Dalam konteks ini, sabar bukan berarti membiarkan diri terus-menerus disakiti, tetapi memilih untuk tidak membiarkan kekecewaan menguasai hati. Ia adalah bentuk perlindungan diri dari ekspektasi yang berlebihan. Dengan sabar, kita belajar bahwa tidak semua janji harus ditagih, dan tidak semua harapan harus diwujudkan oleh orang lain.

Menjaga Lisan: Menjaga Rahasia Jiwa

Bagian kedua dari kutipan tersebut adalah peringatan yang sangat halus: “Jagalah lisanmu, karena ia adalah rahasia dari isi hatimu.” Lisan adalah jendela hati. Apa yang kita ucapkan mencerminkan apa yang kita rasakan, pikirkan, dan yakini. Namun, tidak semua isi hati layak untuk diungkapkan. Ada hal-hal yang lebih baik disimpan, direnungkan, atau disampaikan dengan cara yang bijak.

Dalam dunia yang serba terbuka seperti sekarang, menjaga lisan menjadi tantangan tersendiri. Media sosial mendorong kita untuk berbicara, berkomentar, dan bereaksi. Namun, semakin banyak kita berbicara, semakin besar kemungkinan kita mengungkapkan hal-hal yang seharusnya tetap menjadi rahasia batin.

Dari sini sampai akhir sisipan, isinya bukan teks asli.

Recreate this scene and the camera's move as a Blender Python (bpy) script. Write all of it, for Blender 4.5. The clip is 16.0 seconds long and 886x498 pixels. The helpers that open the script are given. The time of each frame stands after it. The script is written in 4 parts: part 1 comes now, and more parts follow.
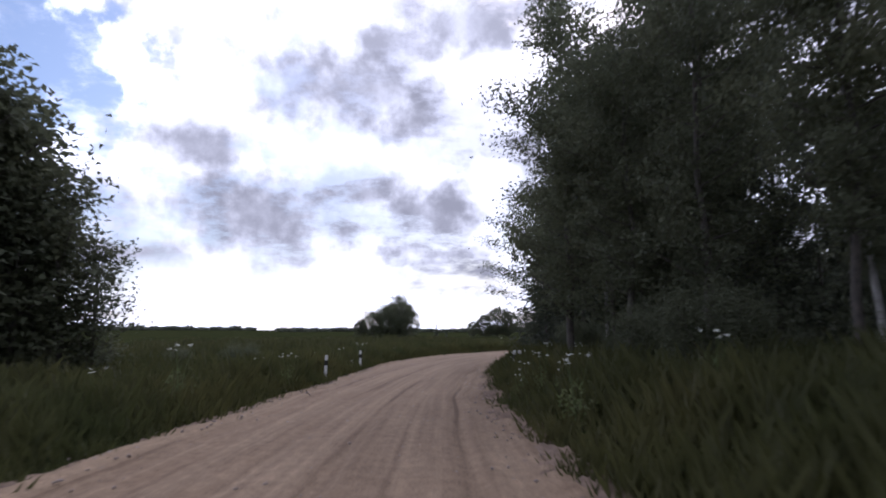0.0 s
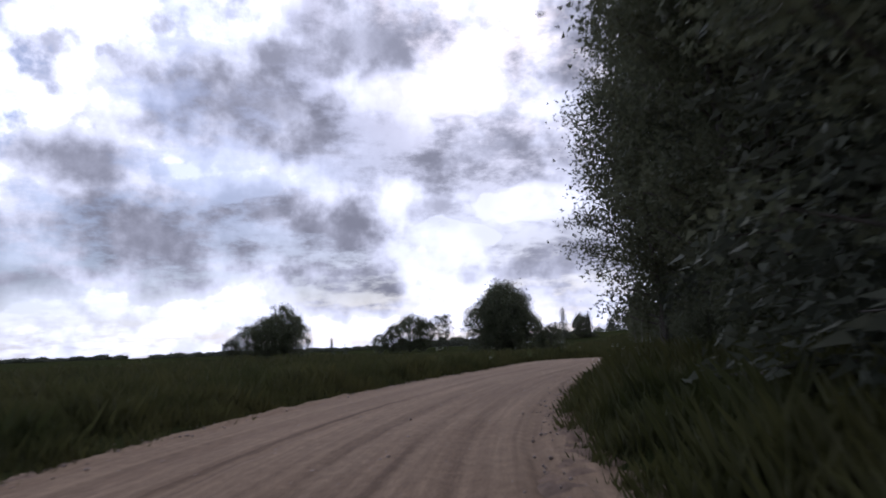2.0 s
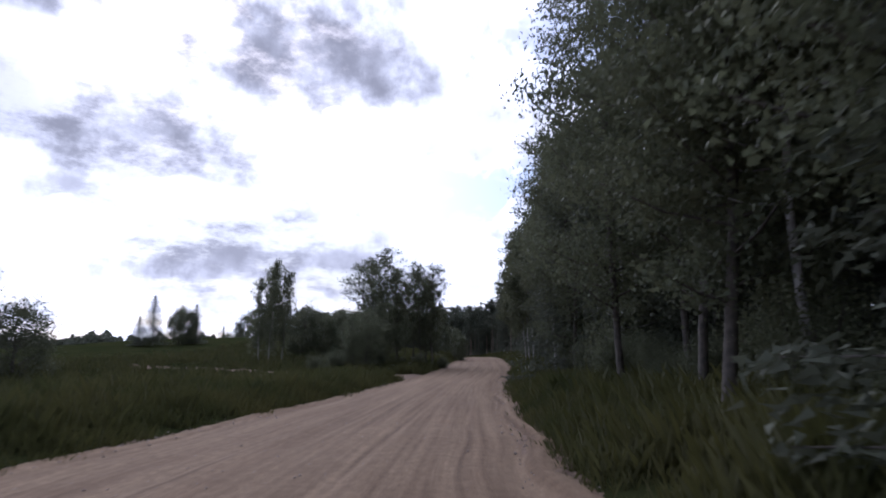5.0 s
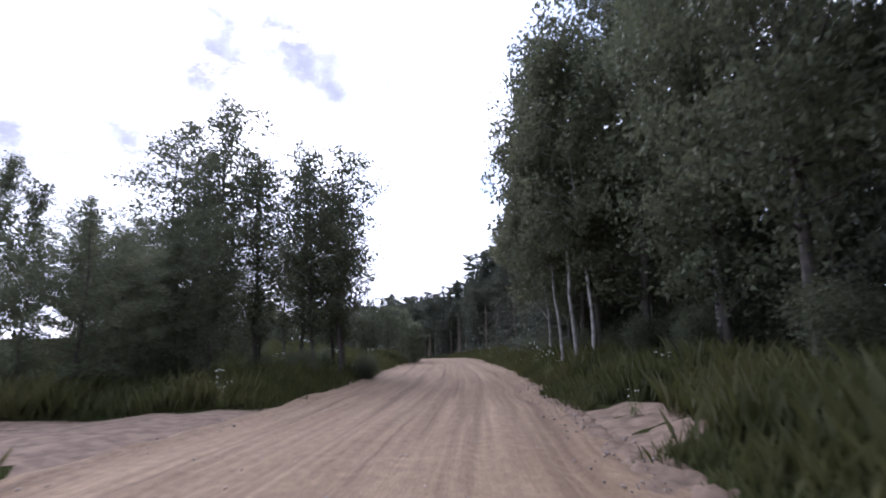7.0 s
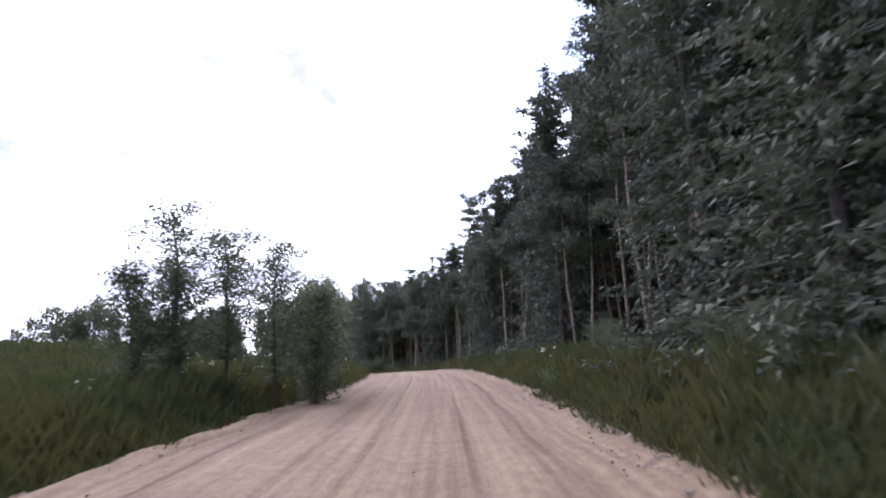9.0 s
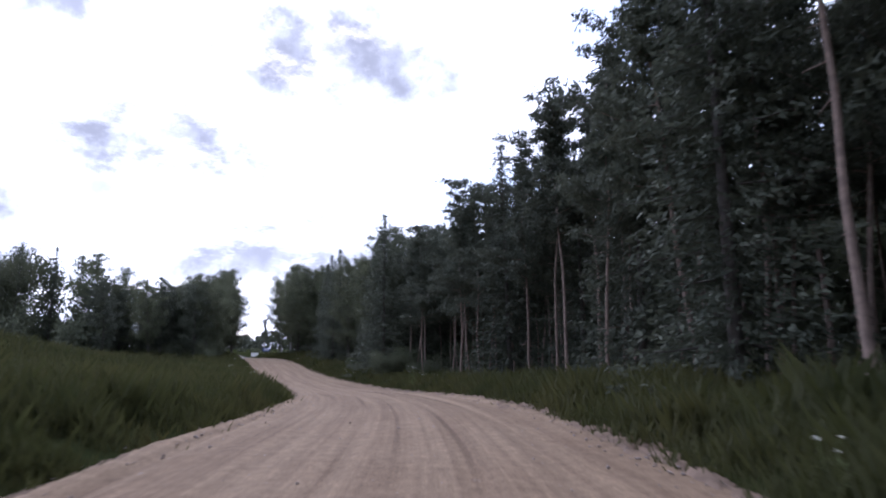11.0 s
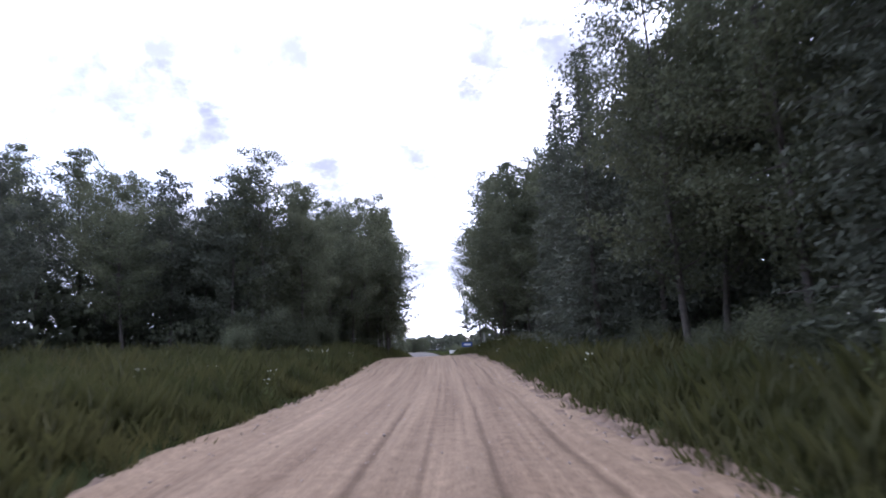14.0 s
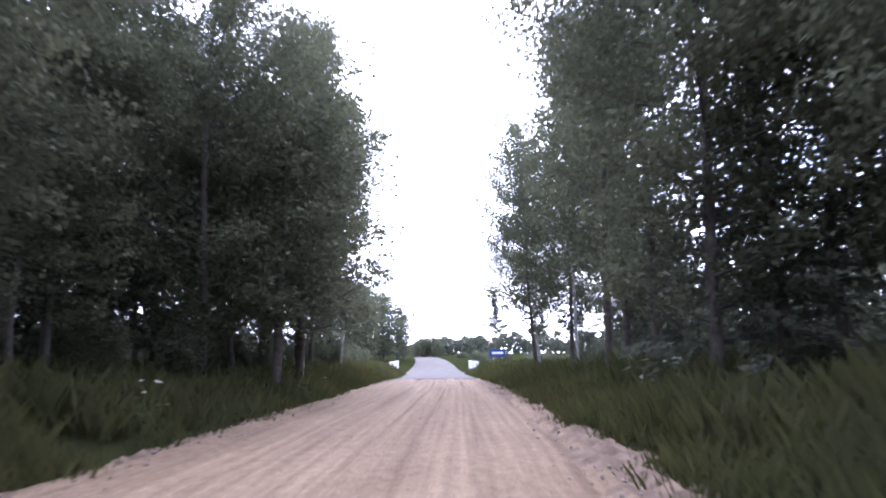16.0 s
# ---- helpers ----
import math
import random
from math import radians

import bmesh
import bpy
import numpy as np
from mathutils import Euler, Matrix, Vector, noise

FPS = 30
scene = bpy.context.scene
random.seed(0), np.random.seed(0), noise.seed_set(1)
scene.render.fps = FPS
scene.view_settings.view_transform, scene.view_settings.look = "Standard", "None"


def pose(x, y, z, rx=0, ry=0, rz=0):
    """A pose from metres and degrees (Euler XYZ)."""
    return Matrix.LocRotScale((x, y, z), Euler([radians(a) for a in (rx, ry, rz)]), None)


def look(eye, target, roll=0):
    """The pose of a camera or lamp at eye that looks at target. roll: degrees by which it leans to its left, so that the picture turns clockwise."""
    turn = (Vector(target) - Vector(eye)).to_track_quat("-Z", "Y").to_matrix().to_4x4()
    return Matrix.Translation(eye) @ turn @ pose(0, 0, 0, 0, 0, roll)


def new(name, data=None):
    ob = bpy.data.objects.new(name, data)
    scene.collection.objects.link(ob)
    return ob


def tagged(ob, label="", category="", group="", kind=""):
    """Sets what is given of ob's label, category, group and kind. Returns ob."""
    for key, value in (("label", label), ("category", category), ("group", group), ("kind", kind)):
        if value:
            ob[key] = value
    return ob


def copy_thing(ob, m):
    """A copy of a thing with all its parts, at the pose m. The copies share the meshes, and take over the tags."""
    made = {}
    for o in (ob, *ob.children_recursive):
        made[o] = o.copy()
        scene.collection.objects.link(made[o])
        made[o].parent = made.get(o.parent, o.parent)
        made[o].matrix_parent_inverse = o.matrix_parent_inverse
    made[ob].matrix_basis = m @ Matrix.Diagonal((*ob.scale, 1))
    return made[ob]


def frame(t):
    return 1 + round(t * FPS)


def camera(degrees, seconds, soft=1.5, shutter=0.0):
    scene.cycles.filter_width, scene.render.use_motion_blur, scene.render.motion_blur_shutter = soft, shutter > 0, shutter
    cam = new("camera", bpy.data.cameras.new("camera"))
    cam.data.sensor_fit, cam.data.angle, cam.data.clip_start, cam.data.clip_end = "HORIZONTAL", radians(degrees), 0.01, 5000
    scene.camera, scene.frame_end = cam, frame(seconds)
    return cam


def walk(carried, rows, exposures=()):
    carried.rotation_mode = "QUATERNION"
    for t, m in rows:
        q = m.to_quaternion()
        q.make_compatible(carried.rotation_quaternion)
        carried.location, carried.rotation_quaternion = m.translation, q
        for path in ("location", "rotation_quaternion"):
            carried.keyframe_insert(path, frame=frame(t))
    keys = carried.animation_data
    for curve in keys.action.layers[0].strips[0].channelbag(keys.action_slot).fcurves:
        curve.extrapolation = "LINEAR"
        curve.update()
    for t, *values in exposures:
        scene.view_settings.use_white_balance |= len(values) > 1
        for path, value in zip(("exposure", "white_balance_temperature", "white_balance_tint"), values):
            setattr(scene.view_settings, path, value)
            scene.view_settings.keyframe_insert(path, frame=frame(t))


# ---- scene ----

Menjaga lisan bukan berarti membungkam diri, tetapi memilih kata-kata dengan kesadaran. Ia adalah bentuk kedewasaan spiritual, di mana seseorang mampu membedakan antara yang perlu diucapkan dan yang lebih baik disimpan. Dalam tradisi hikmah, diam sering kali lebih kuat daripada kata-kata, karena ia menyimpan kedalaman yang tidak bisa dijelaskan.

Penutup: Kejujuran, Kesabaran, dan Keheningan yang Bermakna

Kutipan ini mengajak kita untuk merenung: bahwa janji bukanlah jaminan, bahwa sabar adalah pelindung hati, dan bahwa lisan adalah penjaga rahasia jiwa. Dalam dunia yang penuh dengan kata-kata, janji, dan ekspektasi, kita diajak untuk kembali kepada keheningan yang bermakna, kepada kesabaran yang melindungi, dan kepada kejujuran yang tidak selalu harus diucapkan.

Jika kita mampu menjalani hidup dengan kesadaran ini, maka kita telah melangkah menuju kehidupan yang lebih tenang, lebih dalam, dan lebih dekat kepada hakikat diri yang sejati.